Drink Less Live More

Frequently Asked Questions

1. Do all types of alcohol cause cancer?

It doesn’t matter what type of alcohol you drink – whether it’s beer, wine, spirits or alcopops, the risk is still the same. There is no conclusive evidence to suggest that alcohol can help protect against cancer. Even small amounts of alcohol can increase your risk.

If you choose to drink, Cancer Council Victoria recommends that you drink no more than two standard drinks a day and have at least one or two alcohol-free days a week.

2. What’s worse: binge-drinking or spreading my drinking over the week?

There is no direct evidence to suggest there is a direct link between single binge-drinking episodes and cancer. However, we do know that the cumulative effect of alcohol consumption over many years is what places you at risk of cancer. The more you drink, the greater your risk.

Drinking moderate amounts of alcohol regularly increases your risk of developing some types of cancer as well as stroke, liver disease, mental health problems and alcohol dependence. To reduce your risk of long term harm, limit your drinking to no more than two standard drinks per day. 

Drinking large amounts of alcohol over a short period of time will put you at risk of short- term harms like accidents and injuries, vomiting, hangovers and blackouts. To reduce your risk of short-term harm, limit your drinking to four standard drinks on a single occasion.

3. Are there any health benefits to drinking alcohol?

Any claims that there are direct health benefits from drinking alcohol should be treated with extreme caution. Research published recently in The British Medical Journal actually suggests that drinking alcohol provides little to no protection against disease.

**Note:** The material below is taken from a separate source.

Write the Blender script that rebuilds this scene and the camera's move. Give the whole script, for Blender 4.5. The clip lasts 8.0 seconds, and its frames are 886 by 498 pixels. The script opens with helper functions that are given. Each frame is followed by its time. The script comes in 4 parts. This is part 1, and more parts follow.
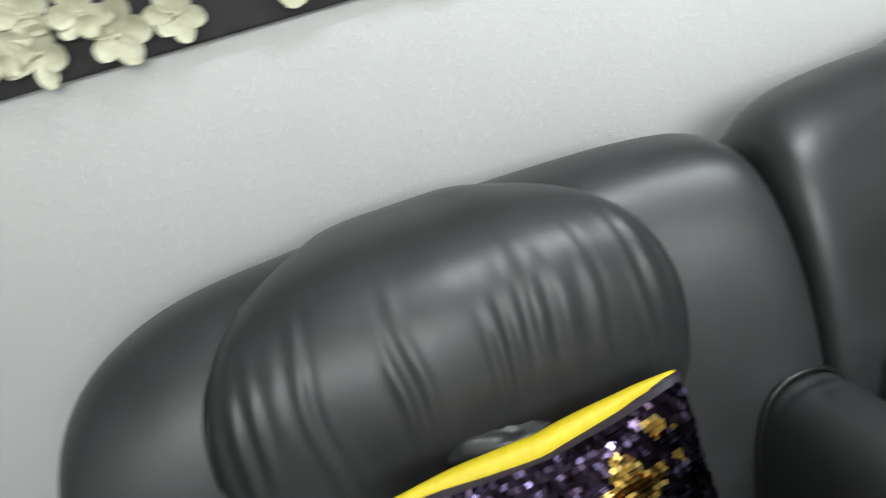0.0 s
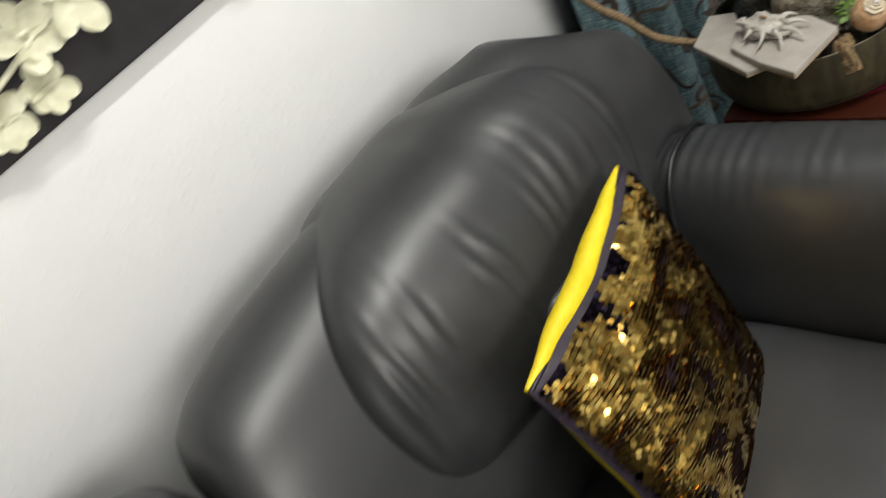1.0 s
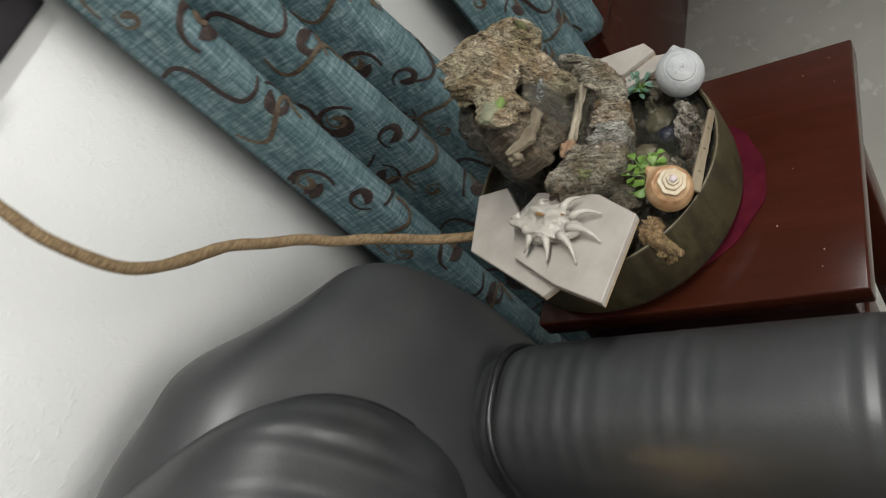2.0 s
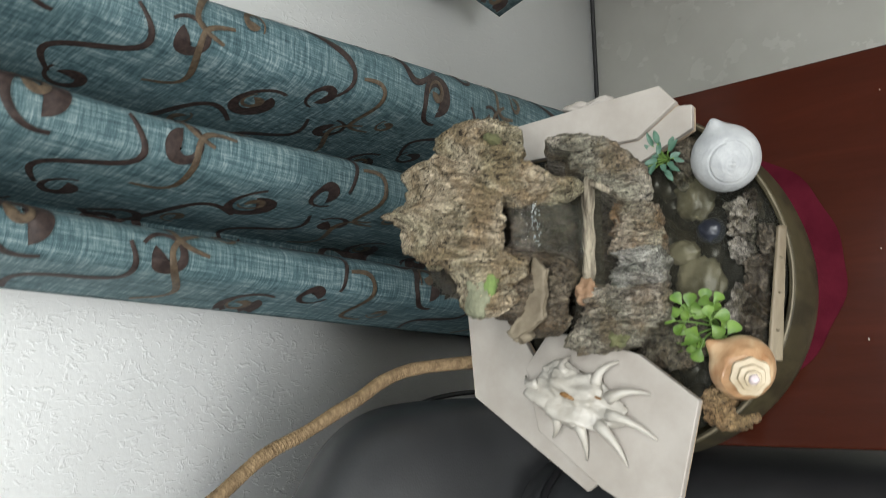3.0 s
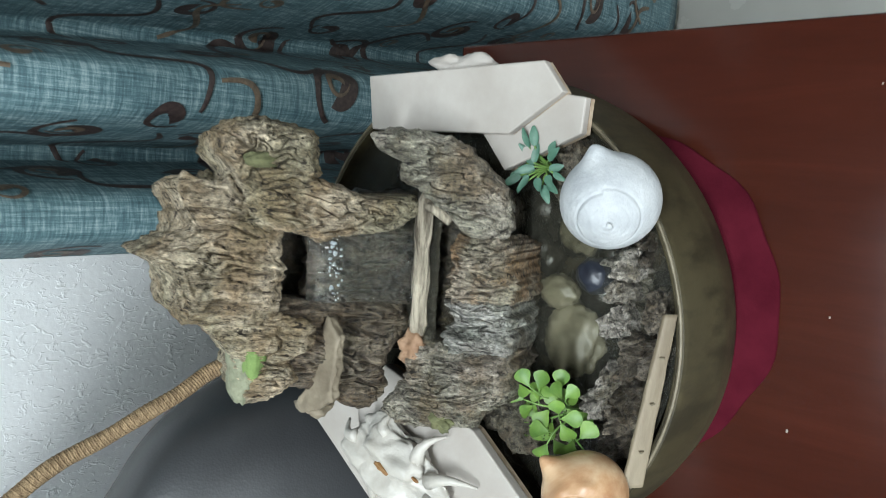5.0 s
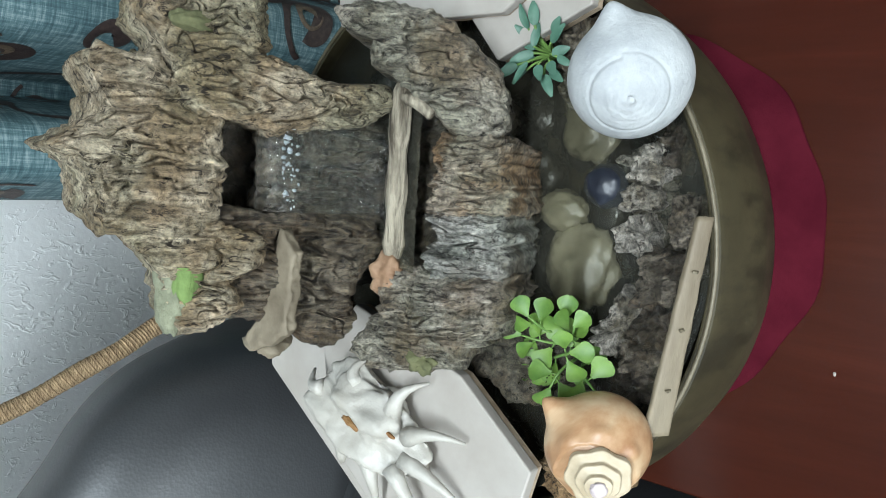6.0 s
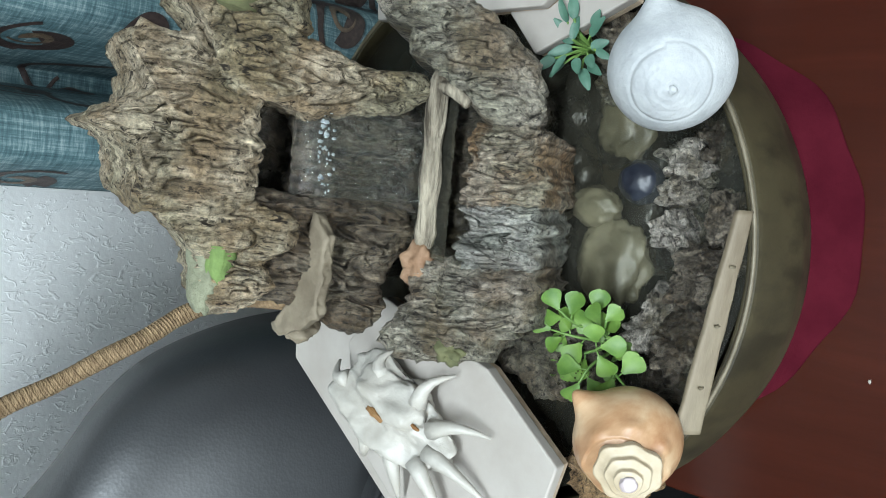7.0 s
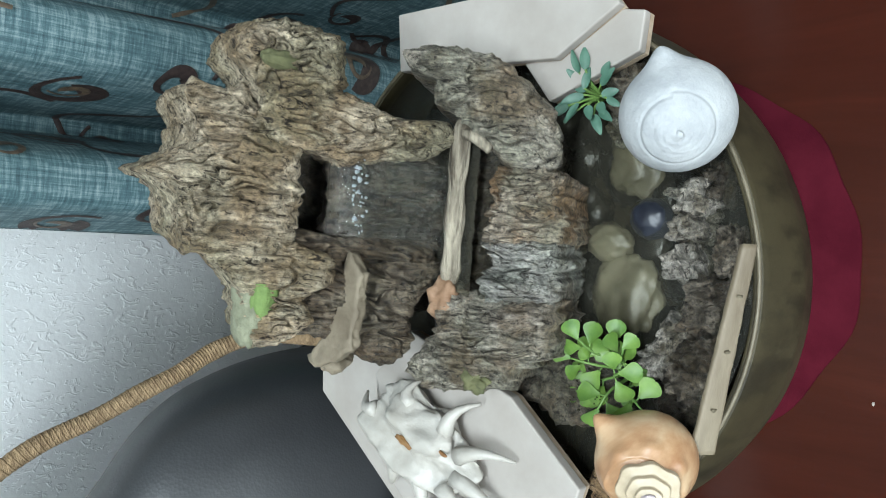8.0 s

There is no conclusive evidence that consuming alcohol can reduce your cancer risk. In fact, there is a clear link between the amount of alcohol that someone drinks and their chances of developing some cancers. There is convincing evidence that alcohol is a cause of cancer of the liver, throat, bowel (in men), and breast (in women) and probable evidence that alcohol increases the risk of bowel cancer in women, and stomach cancer. The level of risk increases as consumption increases.

Even moderate alcohol consumption may increase your risk of cancer, particularly if you drink regularly over a long period. For those who do drink, the key is to limit alcohol consumption.

If you choose to drink alcohol, Cancer Council recommends that you drink only within the national guideline for low risk alcohol consumption, which is to consume no more than two standard drinks a day.